Whisk together the eggs just enough to blend yolks and whites; whisk in ricotta, cream and Parmesan. Arrange half reserved zucchini in bottom of a shallow 2 quart oblong or square baking dish. Spread with tomato mixture; top with remaining zucchini and pour ricotta mixture over. Bake in a preheated 450 oven for 15 minutes; reduce oven to 375 and continue baking until top is browned and slightly puffed, about 25 minutes. Let stand 5 minutes before serving. Makes four servings, 2 portions apiece.

zucchini lasagna

1 medium-sized onion chopped
1 clove garlic, finely chopped
1 teaspoon olive oil
1 15 oz. can tomato sauté
1 teaspoon leaf oregano
Dash pepper
2 cups low-fat cottage cheese
1/4 cup grated Parmesan cheese
1 egg
3 medium-sized zucchini
2 teaspoons flour
1 cup shredded mozzarella

Sauté onion and garlic in oil in saucepan for two minutes.
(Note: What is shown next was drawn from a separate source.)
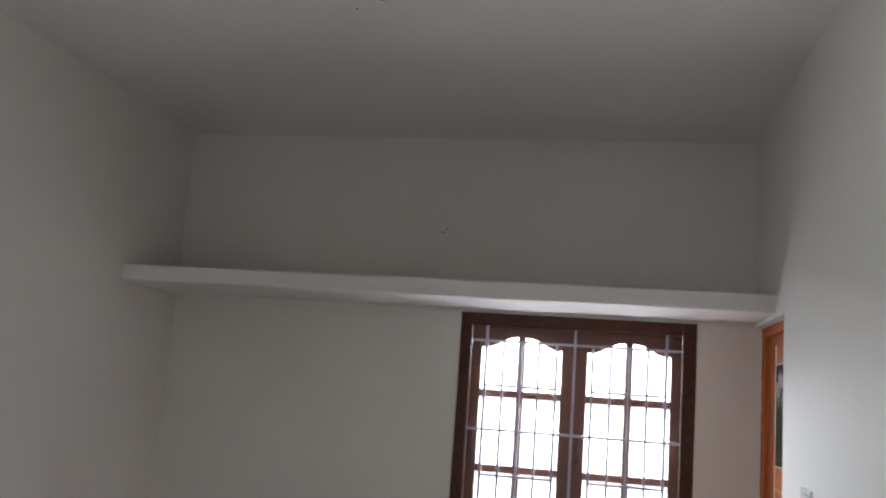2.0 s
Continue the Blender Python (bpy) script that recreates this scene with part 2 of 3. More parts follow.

Stir in tomato sauce, oregano, and pepper. Bring to boiling. Simmer, uncovered, 20 minutes until thick. Combine cottage cheese, Parmesan cheese and egg in a blender. Whirl until smooth. Spray an 11-3/4 inch by 7-1/2 inch by 1-3/4 inch baking dish with nonstick vegetable cooking spray. Slice zucchini lengthwise into 1/4 inch thick strips. Layer half in dish. Sprinkle with flour. Spread with half of the cheese mixture, tomato sauce and mozzarella. Repeat layers. Bake in a preheated 350 oven for 40 minutes or until tender. Let stand 15 minutes before cutting.

wine braised pork chops

6 thick pork chops
2 teaspoons prepared mustard
Salt and pepper
Dried dill or sage
Brown sugar
6 thin slices lemon
1 cup sauterne, Chablis or other white dinner wine

Trim fat from chops; use to grease skillet. Brown chops slowly, both sides; drain off any excess fat. Spread with mustard; sprinkle with seasonings, brown sugar. Top chops with lemon slices. Pour wine over meat; cover and cook very slowly until tender, 50-60 minutes. Remove to hot plate. Skim off fat from drippings and thicken lightly if desired with a little cornstarch mixed with cold water. Spoon pan sauté over meat. Good served with cranberry sauce.